▸ **WHAT NEEDS TO BE DONE**:
Pictures stay out of the copy; restate everything else in the material exactly.

====

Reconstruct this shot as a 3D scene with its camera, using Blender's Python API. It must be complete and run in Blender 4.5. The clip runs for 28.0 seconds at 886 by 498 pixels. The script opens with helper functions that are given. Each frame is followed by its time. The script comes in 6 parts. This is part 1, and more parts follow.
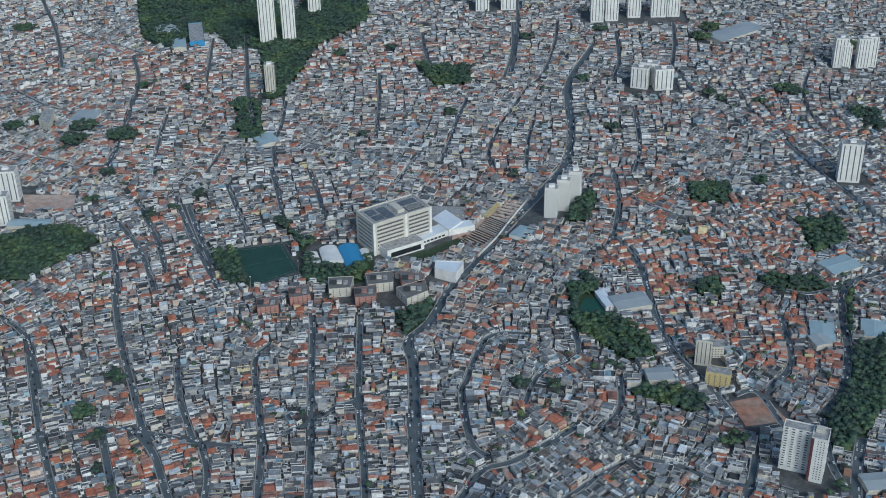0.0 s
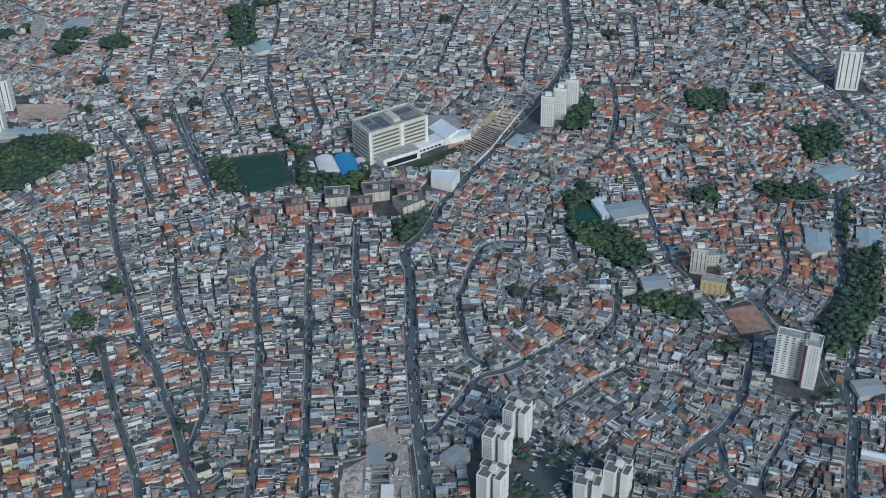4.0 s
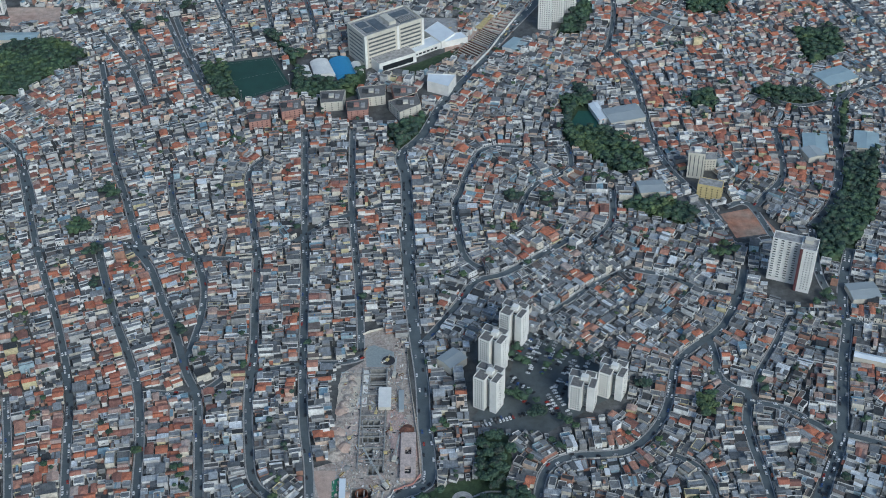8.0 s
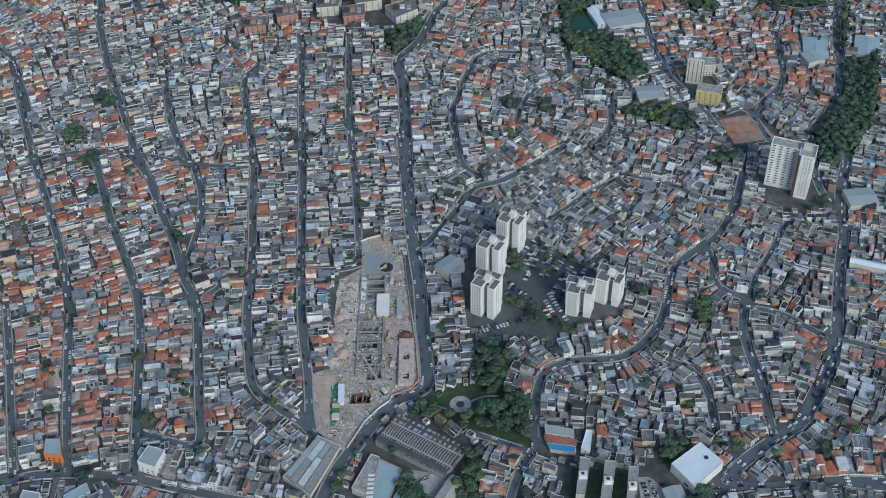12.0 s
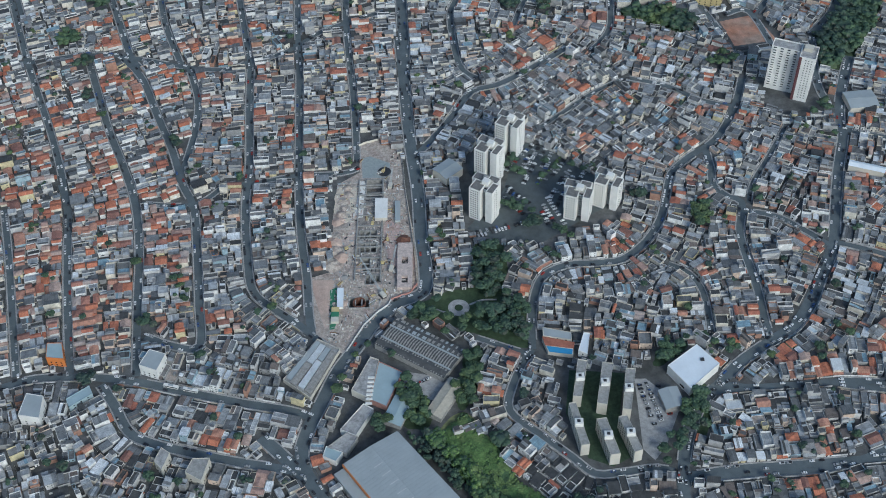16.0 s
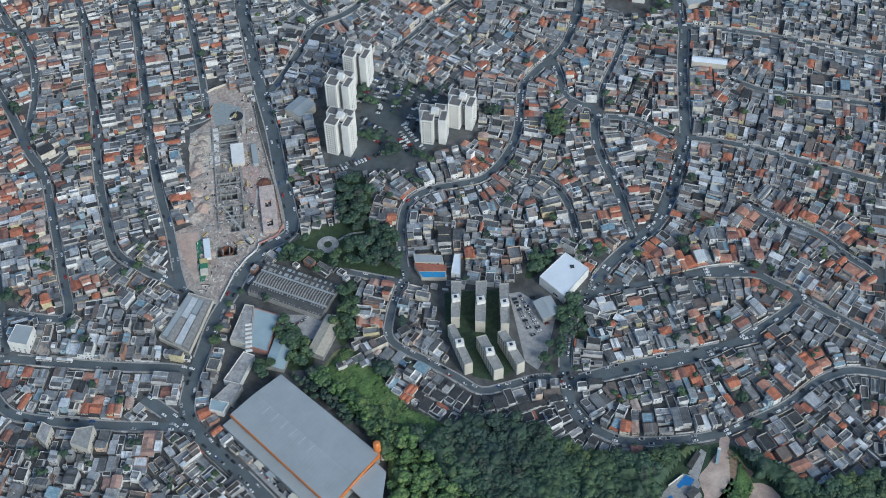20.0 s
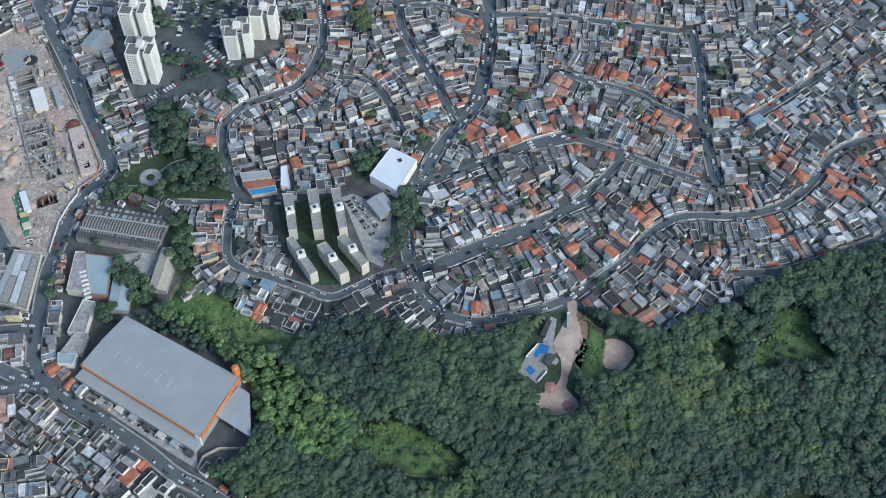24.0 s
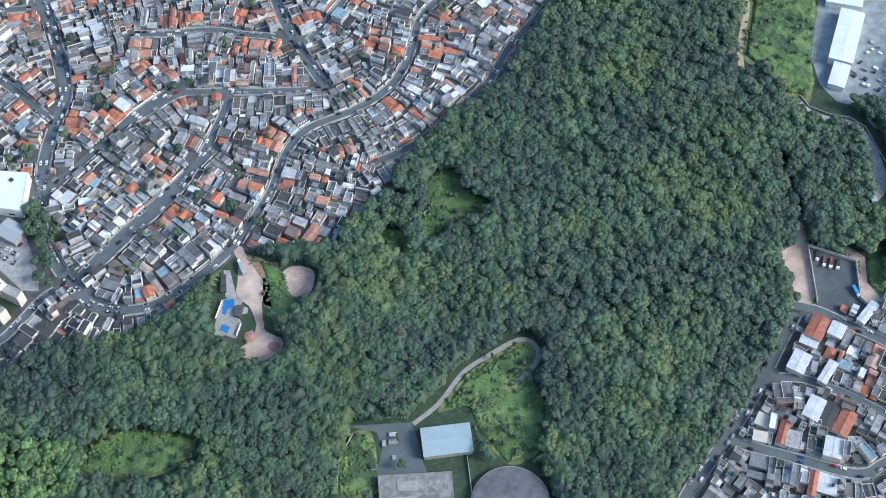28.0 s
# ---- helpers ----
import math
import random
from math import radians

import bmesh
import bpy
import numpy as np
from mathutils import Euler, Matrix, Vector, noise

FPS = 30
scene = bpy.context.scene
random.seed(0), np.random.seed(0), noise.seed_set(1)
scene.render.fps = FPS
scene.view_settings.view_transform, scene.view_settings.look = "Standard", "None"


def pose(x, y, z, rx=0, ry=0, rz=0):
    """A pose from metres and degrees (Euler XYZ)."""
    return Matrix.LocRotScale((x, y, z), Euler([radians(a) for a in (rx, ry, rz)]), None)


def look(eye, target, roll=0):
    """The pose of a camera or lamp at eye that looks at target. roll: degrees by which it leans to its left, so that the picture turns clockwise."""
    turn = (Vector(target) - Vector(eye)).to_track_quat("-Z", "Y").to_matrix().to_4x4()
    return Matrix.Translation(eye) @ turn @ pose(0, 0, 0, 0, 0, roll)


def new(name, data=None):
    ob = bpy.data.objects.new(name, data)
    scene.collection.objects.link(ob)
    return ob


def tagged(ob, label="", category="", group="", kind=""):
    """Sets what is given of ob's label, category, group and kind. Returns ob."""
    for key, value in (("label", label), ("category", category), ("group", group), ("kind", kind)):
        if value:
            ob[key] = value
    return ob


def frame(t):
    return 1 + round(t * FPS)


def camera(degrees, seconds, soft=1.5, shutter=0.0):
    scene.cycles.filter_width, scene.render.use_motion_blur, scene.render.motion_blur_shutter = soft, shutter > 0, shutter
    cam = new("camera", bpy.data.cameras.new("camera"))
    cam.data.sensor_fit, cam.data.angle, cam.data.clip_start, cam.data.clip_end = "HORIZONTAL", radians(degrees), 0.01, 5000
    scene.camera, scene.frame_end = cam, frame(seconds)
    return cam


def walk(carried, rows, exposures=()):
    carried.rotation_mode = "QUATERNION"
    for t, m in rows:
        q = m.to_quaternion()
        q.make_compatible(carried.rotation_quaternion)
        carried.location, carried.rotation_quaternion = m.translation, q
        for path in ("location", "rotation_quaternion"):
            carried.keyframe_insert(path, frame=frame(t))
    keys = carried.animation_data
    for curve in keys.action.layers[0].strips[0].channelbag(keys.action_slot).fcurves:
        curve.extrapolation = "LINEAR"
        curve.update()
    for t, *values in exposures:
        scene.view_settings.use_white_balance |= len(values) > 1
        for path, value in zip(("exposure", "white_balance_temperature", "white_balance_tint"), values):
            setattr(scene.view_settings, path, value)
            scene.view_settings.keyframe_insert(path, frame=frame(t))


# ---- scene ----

====

▸ **ANSWER FOR THE TASK**:
Reconstruct this shot as a 3D scene with its camera, using Blender's Python API. It must be complete and run in Blender 4.5. The clip runs for 28.0 seconds at 886 by 498 pixels. The script opens with helper functions that are given. Each frame is followed by its time. The script comes in 6 parts. This is part 1, and more parts follow.
0.0 s
4.0 s
8.0 s
12.0 s
16.0 s
20.0 s
24.0 s
28.0 s
# ---- helpers ----
import math
import random
from math import radians

import bmesh
import bpy
import numpy as np
from mathutils import Euler, Matrix, Vector, noise

FPS = 30
scene = bpy.context.scene
random.seed(0), np.random.seed(0), noise.seed_set(1)
scene.render.fps = FPS
scene.view_settings.view_transform, scene.view_settings.look = "Standard", "None"


def pose(x, y, z, rx=0, ry=0, rz=0):
    """A pose from metres and degrees (Euler XYZ)."""
    return Matrix.LocRotScale((x, y, z), Euler([radians(a) for a in (rx, ry, rz)]), None)


def look(eye, target, roll=0):
    """The pose of a camera or lamp at eye that looks at target. roll: degrees by which it leans to its left, so that the picture turns clockwise."""
    turn = (Vector(target) - Vector(eye)).to_track_quat("-Z", "Y").to_matrix().to_4x4()
    return Matrix.Translation(eye) @ turn @ pose(0, 0, 0, 0, 0, roll)


def new(name, data=None):
    ob = bpy.data.objects.new(name, data)
    scene.collection.objects.link(ob)
    return ob


def tagged(ob, label="", category="", group="", kind=""):
    """Sets what is given of ob's label, category, group and kind. Returns ob."""
    for key, value in (("label", label), ("category", category), ("group", group), ("kind", kind)):
        if value:
            ob[key] = value
    return ob


def frame(t):
    return 1 + round(t * FPS)


def camera(degrees, seconds, soft=1.5, shutter=0.0):
    scene.cycles.filter_width, scene.render.use_motion_blur, scene.render.motion_blur_shutter = soft, shutter > 0, shutter
    cam = new("camera", bpy.data.cameras.new("camera"))
    cam.data.sensor_fit, cam.data.angle, cam.data.clip_start, cam.data.clip_end = "HORIZONTAL", radians(degrees), 0.01, 5000
    scene.camera, scene.frame_end = cam, frame(seconds)
    return cam


def walk(carried, rows, exposures=()):
    carried.rotation_mode = "QUATERNION"
    for t, m in rows:
        q = m.to_quaternion()
        q.make_compatible(carried.rotation_quaternion)
        carried.location, carried.rotation_quaternion = m.translation, q
        for path in ("location", "rotation_quaternion"):
            carried.keyframe_insert(path, frame=frame(t))
    keys = carried.animation_data
    for curve in keys.action.layers[0].strips[0].channelbag(keys.action_slot).fcurves:
        curve.extrapolation = "LINEAR"
        curve.update()
    for t, *values in exposures:
        scene.view_settings.use_white_balance |= len(values) > 1
        for path, value in zip(("exposure", "white_balance_temperature", "white_balance_tint"), values):
            setattr(scene.view_settings, path, value)
            scene.view_settings.keyframe_insert(path, frame=frame(t))


# ---- scene ----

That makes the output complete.